Exercise aim> Return all lines below containing the word "location".
* START Data provided *
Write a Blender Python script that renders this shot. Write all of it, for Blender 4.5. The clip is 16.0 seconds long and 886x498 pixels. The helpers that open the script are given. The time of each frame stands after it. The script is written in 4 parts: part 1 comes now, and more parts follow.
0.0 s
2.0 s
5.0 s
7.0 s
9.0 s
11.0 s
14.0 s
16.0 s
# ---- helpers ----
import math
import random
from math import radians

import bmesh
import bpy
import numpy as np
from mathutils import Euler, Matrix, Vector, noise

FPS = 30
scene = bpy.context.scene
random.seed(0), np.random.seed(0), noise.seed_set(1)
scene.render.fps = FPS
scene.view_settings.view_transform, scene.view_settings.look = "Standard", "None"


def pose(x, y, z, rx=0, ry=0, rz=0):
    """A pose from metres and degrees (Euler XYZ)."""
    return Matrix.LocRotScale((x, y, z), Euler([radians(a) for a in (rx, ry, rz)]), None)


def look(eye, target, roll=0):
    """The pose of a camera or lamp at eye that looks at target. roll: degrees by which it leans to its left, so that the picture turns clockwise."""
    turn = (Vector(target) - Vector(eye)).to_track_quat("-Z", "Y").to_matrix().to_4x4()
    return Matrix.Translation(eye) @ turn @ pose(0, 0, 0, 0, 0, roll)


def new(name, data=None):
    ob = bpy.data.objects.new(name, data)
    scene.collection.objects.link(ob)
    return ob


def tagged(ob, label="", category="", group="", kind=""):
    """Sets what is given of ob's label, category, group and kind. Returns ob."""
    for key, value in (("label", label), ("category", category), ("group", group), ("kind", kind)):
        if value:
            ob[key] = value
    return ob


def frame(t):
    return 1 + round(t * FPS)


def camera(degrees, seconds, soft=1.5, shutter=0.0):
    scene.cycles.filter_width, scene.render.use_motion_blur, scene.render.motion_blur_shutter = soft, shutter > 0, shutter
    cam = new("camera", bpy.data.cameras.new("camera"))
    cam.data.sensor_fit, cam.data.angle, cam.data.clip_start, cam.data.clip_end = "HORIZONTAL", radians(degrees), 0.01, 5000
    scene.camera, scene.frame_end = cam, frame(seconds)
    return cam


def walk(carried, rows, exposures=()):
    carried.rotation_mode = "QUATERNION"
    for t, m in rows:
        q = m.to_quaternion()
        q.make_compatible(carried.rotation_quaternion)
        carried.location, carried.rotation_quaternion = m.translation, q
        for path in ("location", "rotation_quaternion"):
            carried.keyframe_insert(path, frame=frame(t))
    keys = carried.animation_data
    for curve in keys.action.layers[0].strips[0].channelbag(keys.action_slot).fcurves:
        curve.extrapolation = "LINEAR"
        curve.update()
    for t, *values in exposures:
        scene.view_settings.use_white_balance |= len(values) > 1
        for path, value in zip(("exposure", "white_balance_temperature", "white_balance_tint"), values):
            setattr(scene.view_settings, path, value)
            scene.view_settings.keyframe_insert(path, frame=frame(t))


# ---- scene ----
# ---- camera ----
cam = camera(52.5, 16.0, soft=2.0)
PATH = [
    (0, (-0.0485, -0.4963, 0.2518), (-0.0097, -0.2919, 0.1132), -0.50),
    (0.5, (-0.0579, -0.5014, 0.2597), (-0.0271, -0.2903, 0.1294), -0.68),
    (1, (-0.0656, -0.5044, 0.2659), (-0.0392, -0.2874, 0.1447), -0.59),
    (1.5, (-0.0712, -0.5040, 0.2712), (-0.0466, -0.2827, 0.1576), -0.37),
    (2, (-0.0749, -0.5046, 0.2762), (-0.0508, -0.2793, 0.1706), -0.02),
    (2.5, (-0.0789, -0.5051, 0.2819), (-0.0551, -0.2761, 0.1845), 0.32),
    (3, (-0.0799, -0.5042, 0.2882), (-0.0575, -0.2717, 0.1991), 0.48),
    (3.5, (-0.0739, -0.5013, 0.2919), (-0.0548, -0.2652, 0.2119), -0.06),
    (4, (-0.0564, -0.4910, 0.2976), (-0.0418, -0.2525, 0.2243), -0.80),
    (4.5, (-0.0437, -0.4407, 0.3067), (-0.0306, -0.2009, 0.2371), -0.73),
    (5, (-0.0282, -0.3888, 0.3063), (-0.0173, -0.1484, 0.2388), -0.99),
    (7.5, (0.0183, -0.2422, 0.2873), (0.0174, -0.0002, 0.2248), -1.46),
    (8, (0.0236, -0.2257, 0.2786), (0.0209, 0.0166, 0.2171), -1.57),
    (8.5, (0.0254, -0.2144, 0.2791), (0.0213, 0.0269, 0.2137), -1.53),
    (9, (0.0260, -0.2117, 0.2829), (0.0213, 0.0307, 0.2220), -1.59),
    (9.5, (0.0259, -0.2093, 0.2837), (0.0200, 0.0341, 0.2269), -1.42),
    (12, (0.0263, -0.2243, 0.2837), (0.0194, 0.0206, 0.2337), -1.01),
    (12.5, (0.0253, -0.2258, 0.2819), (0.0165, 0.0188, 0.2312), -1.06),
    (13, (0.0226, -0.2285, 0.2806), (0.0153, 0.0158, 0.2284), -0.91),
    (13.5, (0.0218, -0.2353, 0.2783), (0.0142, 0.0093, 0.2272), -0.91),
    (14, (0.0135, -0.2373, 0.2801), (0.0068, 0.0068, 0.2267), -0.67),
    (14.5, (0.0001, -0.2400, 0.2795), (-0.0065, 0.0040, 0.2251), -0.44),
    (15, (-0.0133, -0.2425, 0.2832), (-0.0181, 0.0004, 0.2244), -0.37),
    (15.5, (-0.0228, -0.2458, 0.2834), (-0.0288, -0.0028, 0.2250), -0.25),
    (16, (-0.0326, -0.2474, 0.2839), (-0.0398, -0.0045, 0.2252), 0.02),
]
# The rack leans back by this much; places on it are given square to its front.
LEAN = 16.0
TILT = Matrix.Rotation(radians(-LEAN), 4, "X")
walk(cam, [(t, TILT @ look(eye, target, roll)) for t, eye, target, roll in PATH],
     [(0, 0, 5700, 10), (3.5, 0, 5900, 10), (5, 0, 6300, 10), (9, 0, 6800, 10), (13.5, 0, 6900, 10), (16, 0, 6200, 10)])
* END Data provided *
Full answer>
        carried.location, carried.rotation_quaternion = m.translation, q
        for path in ("location", "rotation_quaternion"):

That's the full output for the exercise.